Lei ha rimpianti per la sua sconfitta in semifinale in Giappone contro la filippina Petecio?
«Ho perso un incontro che avrei potuto vincere. La prima ripresa era stata mia, lei poi ha cambiato tattica e atteggiamento, ricordo il suo sorriso, come a dirmi “adesso vedrai”. Lei è molto energica, anche troppo, in molti momenti mi è sembrato di combattere contro un uomo, anche per le sue fattezze molto mascoline. Picchiava come un uomo, ricordo due ganci andati a bersaglio che mi hanno fatto male. Sì, è il nostro mestiere prendere pugni e darne e non vedo l’ora di affrontarla di nuovo, magari ai Mondiali per riprendere un discorso che abbiamo solo iniziato a Tokyo. Conosco la sua storia di povertà, la sua voglia di riscatto. Il nostro sport è bello perché è come una seconda occasione che la vita dà a qualcuno».
La medaglia ha trovato uno spazio tutto suo a casa?
«Non ancora, perché la porto tanto in giro, mi piace mostrarla dalla parte della dea Nike. Ma ho paura di consumarla, quindi presto la metterò in una bacheca».

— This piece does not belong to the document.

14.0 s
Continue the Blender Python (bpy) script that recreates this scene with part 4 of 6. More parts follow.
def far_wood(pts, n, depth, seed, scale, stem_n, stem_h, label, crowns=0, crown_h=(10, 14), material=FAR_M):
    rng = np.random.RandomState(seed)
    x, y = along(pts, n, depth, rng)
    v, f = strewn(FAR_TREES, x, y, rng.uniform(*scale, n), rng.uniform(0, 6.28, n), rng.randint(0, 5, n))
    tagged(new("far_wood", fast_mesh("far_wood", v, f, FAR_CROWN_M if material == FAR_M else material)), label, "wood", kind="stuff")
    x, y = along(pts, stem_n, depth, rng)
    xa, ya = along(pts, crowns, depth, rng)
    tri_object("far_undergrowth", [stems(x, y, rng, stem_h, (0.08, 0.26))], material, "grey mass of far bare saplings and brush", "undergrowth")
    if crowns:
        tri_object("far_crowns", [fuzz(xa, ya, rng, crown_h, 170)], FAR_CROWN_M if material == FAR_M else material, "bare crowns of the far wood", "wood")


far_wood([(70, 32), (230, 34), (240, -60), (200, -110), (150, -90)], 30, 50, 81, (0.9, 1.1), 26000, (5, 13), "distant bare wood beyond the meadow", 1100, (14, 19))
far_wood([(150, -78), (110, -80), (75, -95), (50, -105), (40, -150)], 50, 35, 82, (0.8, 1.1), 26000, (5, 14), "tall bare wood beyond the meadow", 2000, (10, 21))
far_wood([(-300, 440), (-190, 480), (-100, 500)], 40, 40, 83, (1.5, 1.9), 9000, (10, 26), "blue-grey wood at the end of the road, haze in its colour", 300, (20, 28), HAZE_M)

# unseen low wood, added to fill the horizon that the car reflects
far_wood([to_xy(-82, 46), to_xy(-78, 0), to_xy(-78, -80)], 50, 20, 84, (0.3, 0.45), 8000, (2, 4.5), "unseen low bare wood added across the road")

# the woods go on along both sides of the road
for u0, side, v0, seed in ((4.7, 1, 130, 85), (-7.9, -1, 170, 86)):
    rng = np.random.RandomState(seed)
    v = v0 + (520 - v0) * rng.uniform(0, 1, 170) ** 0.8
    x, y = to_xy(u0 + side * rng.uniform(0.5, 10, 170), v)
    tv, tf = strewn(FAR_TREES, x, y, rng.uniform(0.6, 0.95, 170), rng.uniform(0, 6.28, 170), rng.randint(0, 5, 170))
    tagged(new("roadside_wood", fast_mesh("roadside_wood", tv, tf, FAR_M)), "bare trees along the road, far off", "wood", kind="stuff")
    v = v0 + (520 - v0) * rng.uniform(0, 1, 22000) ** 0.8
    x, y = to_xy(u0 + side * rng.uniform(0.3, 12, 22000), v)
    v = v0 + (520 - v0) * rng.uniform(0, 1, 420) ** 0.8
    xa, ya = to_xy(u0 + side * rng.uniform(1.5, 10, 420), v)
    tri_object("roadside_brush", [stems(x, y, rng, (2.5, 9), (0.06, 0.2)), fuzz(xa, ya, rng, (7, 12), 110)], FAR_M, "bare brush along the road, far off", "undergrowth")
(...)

Prima o poi passerà al professionismo?
«Non penso. Da dilettante, in Italia, guadagni il giusto, anche grazie ai gruppi sportivi militari, come il mio, le Fiamme Oro. Il professionismo a livello femminile da noi in pratica non esiste, è un campo vuoto e non avrebbe senso».
Pregiudizi o cosa?
«Ce ne sono ancora e il mio grande rammarico dell’ultimo periodo è non aver avuto molte occasioni, in tv soprattutto, per parlare della boxe femminile, di fare luce sul nostro movimento e per dire che le donne che fanno pugilato non sono meno donne».
Farà un nuovo tatuaggio?
«Sulla caviglia, forse, accanto a Rio 2016 scriverò Tokyo 2020. Ma voglio farlo insieme alle mie tre compagne di nazionale (Angela Carini, Rebecca Nicoli, Giordana Sorrentino) nell’avventura in Giappone. Abbiamo condiviso un’esperienza unica assieme, e tutte insieme dobbiamo tatuarcelo per sempre».